Key Findings from the New Census Data
- The percentage of Americans without insurance rose to 15.9 percent in 2005, higher than the 15.6 percent level in 2004 and much higher than the 14.9 percent level in 2001.
- The percentage of Americans who are uninsured rose largely because the percentage of people with employer-sponsored coverage continued to decline, as it has in the past several years.
- The percentage of children under 18 who are uninsured rose from 10.8 percent in 2004 to 11.2 percent in 2005, ... an increase of 360,000.
- Lack of insurance is much more common among people with low incomes. Some 24.4 percent of people with incomes below $25,000 were uninsured in 2005, almost triple the rate of 8.5 percent among people with incomes over $75,000.
- African-Americans (19.6 percent uninsured) and Hispanics (32.7 percent) were much more likely to be uninsured than white, non-Hispanic people (11.3 percent).
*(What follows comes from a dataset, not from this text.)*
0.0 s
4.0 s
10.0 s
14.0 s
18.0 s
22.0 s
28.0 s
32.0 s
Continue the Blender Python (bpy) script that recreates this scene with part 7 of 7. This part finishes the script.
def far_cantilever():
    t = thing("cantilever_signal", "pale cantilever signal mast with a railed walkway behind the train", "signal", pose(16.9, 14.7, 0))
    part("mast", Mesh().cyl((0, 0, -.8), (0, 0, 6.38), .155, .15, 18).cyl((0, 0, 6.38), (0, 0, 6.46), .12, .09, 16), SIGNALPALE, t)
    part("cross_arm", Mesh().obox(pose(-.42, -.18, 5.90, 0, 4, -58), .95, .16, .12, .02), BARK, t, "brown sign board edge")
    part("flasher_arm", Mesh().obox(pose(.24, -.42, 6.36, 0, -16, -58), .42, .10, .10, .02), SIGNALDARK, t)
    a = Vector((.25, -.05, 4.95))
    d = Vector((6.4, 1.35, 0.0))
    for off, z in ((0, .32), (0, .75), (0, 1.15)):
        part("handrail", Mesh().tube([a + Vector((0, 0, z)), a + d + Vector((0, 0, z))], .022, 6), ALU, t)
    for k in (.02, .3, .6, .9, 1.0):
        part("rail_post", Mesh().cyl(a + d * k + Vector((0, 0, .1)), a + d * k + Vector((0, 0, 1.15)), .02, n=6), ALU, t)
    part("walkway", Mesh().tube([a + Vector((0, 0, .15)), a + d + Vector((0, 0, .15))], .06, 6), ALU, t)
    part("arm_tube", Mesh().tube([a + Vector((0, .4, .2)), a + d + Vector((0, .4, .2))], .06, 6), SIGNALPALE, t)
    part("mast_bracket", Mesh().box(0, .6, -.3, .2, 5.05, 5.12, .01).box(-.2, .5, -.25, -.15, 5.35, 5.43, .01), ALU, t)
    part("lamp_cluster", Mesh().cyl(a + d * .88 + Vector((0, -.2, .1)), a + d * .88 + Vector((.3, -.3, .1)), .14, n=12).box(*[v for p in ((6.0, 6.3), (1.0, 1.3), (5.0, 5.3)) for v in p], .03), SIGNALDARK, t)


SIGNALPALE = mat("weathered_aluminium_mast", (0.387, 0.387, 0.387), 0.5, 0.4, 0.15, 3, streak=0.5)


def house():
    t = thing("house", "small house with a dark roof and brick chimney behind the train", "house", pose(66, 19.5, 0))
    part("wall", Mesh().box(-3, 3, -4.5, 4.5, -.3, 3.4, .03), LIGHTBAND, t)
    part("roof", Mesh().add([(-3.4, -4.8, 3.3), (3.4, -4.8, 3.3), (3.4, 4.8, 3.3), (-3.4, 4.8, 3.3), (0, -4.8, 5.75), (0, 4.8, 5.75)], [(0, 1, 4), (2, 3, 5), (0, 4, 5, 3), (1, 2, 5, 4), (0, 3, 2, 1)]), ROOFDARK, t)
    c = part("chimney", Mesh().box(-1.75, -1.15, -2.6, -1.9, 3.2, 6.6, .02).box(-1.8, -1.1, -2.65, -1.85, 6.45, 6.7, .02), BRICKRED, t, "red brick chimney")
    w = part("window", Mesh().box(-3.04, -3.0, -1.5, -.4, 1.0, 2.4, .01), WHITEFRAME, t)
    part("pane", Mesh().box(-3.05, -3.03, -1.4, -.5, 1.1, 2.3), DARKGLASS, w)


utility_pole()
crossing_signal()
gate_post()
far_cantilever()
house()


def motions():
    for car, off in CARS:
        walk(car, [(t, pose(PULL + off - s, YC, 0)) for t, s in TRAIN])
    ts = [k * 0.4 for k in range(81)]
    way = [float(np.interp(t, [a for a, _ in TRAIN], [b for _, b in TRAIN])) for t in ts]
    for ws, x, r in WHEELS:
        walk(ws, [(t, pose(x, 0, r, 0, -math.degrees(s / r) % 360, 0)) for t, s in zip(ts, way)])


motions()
- The percentage of native-born citizens who were uninsured rose in 2005, while the percentage of non-citizen immigrants who lacked coverage was unchanged. Nonetheless, non-citizen immigrants were far more likely to be uninsured (43.6 percent uninsured) than native-born citizens (13.4 percent). The principal reason so many immigrants lack insurance is that they are less likely to be offered health insurance by their employers.